▶ [EXERCISE DESCRIPTION]
Skip all pictures, then print the remaining material exactly.
────
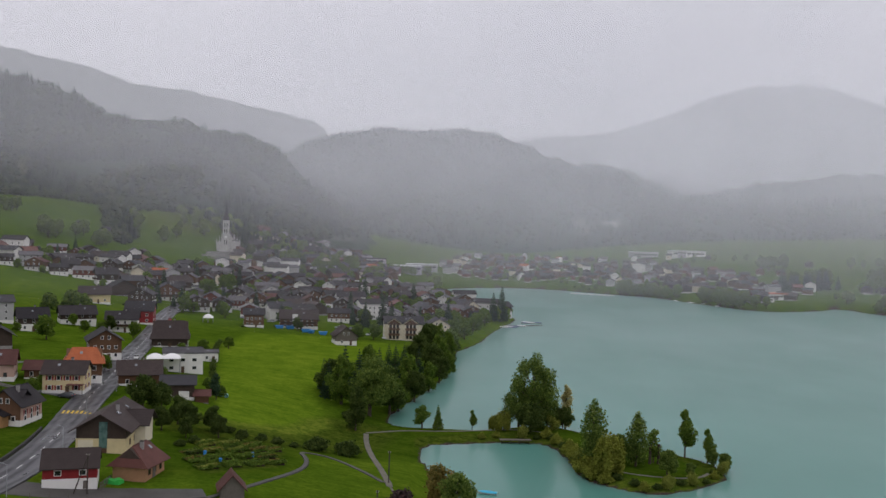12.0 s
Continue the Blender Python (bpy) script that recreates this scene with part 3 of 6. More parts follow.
# ---- trees ----
M["bark"] = plain("bark", (0.085, 0.068, 0.052), 0.95, 0.4, 1.5, 12, 0.1, 0.5)
M["leaf_green"] = leafy("leaf_green", (0.046, 0.090, 0.013), (0.110, 0.178, 0.026), (0.220, 0.292, 0.046))
M["leaf_mid"] = leafy("leaf_mid", (0.050, 0.090, 0.018), (0.120, 0.180, 0.036), (0.240, 0.305, 0.062))
M["leaf_dark"] = leafy("leaf_dark", (0.026, 0.047, 0.010), (0.060, 0.092, 0.020), (0.122, 0.157, 0.034))
M["leaf_yellow"] = leafy("leaf_yellow", (0.110, 0.140, 0.022), (0.225, 0.260, 0.048), (0.385, 0.405, 0.092))
M["leaf_pale"] = leafy("leaf_pale", (0.230, 0.210, 0.075), (0.420, 0.380, 0.140), (0.600, 0.520, 0.220))
M["leaf_copper"] = leafy("leaf_copper", (0.036, 0.028, 0.028), (0.076, 0.052, 0.052), (0.150, 0.090, 0.080))
M["leaf_autumn"] = leafy("leaf_autumn", (0.090, 0.096, 0.028), (0.200, 0.170, 0.044), (0.340, 0.230, 0.070))
M["tuft"] = leafy("tuft", (0.036, 0.056, 0.006), (0.066, 0.092, 0.010), (0.110, 0.128, 0.018))
M["needle"] = leafy("needle", (0.019, 0.044, 0.026), (0.041, 0.076, 0.040), (0.078, 0.124, 0.056))
M["leaf_olive"] = leafy("leaf_olive", (0.092, 0.110, 0.016), (0.205, 0.232, 0.036), (0.350, 0.365, 0.066))
M["leaf_bare"] = leafy("leaf_bare", (0.040, 0.042, 0.018), (0.085, 0.085, 0.034), (0.150, 0.140, 0.058))
M["leaf_rust"] = leafy("leaf_rust", (0.120, 0.060, 0.028), (0.220, 0.110, 0.044), (0.340, 0.190, 0.080))
rng = np.random.default_rng(5)


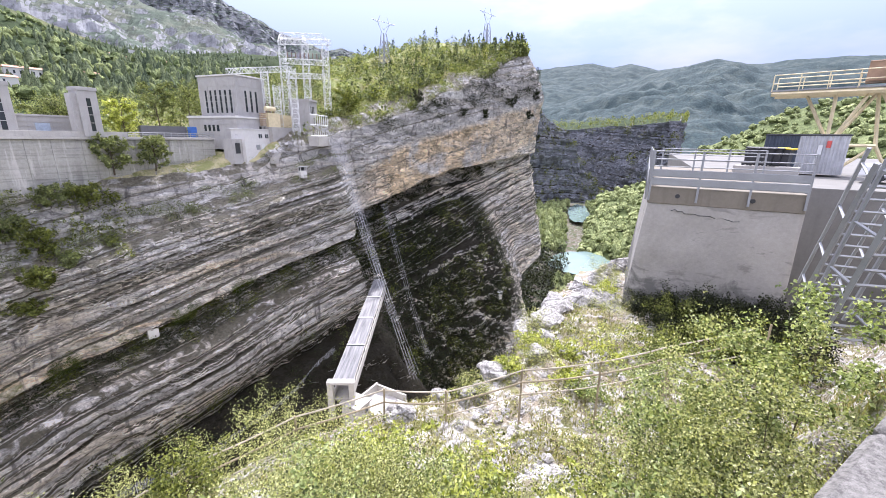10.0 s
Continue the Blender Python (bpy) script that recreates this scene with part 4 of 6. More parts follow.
# ---- platform of the right bank ----
def build_platform():
    a, b = Vector((18.7, 4.35, 0)), Vector((20.0, -0.55, 0))
    ang, n = math.degrees(math.atan2((b - a).y, (b - a).x)), (b - a).length
    pl = thing("platform", "massive concrete platform with cracked stained walls and steel railings", "platform", kind="structure", at=tuple(a), turn=ang)
    k = Mat("platform_concrete", 0.9)
    large, fine = k.noise(0.35, 5, 0.6, None, 0.6), k.noise(7, 8, 0.7)
    patch, low = k.noise(0.8, 6, 0.65, k.mapped((0.6, 0.6, 1.6)), 1.0), k.noise(1.1, 7, 0.7, None, 0.5)
    col = k.mix(0.35, k.ramp(large, (0.3, (0.26, 0.25, 0.225)), (0.7, (0.40, 0.385, 0.35))), k.ramp(fine, (0.3, (0.24, 0.23, 0.21)), (0.7, (0.42, 0.405, 0.375))))
    col = k.mix(k.ramp(patch, (0.56, 0.0), (0.62, 0.55)), col, (0.17, 0.165, 0.15))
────
▶ [THE RESPONSE]
12.0 s
Continue the Blender Python (bpy) script that recreates this scene with part 3 of 6. More parts follow.
# ---- trees ----
M["bark"] = plain("bark", (0.085, 0.068, 0.052), 0.95, 0.4, 1.5, 12, 0.1, 0.5)
M["leaf_green"] = leafy("leaf_green", (0.046, 0.090, 0.013), (0.110, 0.178, 0.026), (0.220, 0.292, 0.046))
M["leaf_mid"] = leafy("leaf_mid", (0.050, 0.090, 0.018), (0.120, 0.180, 0.036), (0.240, 0.305, 0.062))
M["leaf_dark"] = leafy("leaf_dark", (0.026, 0.047, 0.010), (0.060, 0.092, 0.020), (0.122, 0.157, 0.034))
M["leaf_yellow"] = leafy("leaf_yellow", (0.110, 0.140, 0.022), (0.225, 0.260, 0.048), (0.385, 0.405, 0.092))
M["leaf_pale"] = leafy("leaf_pale", (0.230, 0.210, 0.075), (0.420, 0.380, 0.140), (0.600, 0.520, 0.220))
M["leaf_copper"] = leafy("leaf_copper", (0.036, 0.028, 0.028), (0.076, 0.052, 0.052), (0.150, 0.090, 0.080))
M["leaf_autumn"] = leafy("leaf_autumn", (0.090, 0.096, 0.028), (0.200, 0.170, 0.044), (0.340, 0.230, 0.070))
M["tuft"] = leafy("tuft", (0.036, 0.056, 0.006), (0.066, 0.092, 0.010), (0.110, 0.128, 0.018))
M["needle"] = leafy("needle", (0.019, 0.044, 0.026), (0.041, 0.076, 0.040), (0.078, 0.124, 0.056))
M["leaf_olive"] = leafy("leaf_olive", (0.092, 0.110, 0.016), (0.205, 0.232, 0.036), (0.350, 0.365, 0.066))
M["leaf_bare"] = leafy("leaf_bare", (0.040, 0.042, 0.018), (0.085, 0.085, 0.034), (0.150, 0.140, 0.058))
M["leaf_rust"] = leafy("leaf_rust", (0.120, 0.060, 0.028), (0.220, 0.110, 0.044), (0.340, 0.190, 0.080))
rng = np.random.default_rng(5)


10.0 s
Continue the Blender Python (bpy) script that recreates this scene with part 4 of 6. More parts follow.
# ---- platform of the right bank ----
def build_platform():
    a, b = Vector((18.7, 4.35, 0)), Vector((20.0, -0.55, 0))
    ang, n = math.degrees(math.atan2((b - a).y, (b - a).x)), (b - a).length
    pl = thing("platform", "massive concrete platform with cracked stained walls and steel railings", "platform", kind="structure", at=tuple(a), turn=ang)
    k = Mat("platform_concrete", 0.9)
    large, fine = k.noise(0.35, 5, 0.6, None, 0.6), k.noise(7, 8, 0.7)
    patch, low = k.noise(0.8, 6, 0.65, k.mapped((0.6, 0.6, 1.6)), 1.0), k.noise(1.1, 7, 0.7, None, 0.5)
    col = k.mix(0.35, k.ramp(large, (0.3, (0.26, 0.25, 0.225)), (0.7, (0.40, 0.385, 0.35))), k.ramp(fine, (0.3, (0.24, 0.23, 0.21)), (0.7, (0.42, 0.405, 0.375))))
    col = k.mix(k.ramp(patch, (0.56, 0.0), (0.62, 0.55)), col, (0.17, 0.165, 0.15))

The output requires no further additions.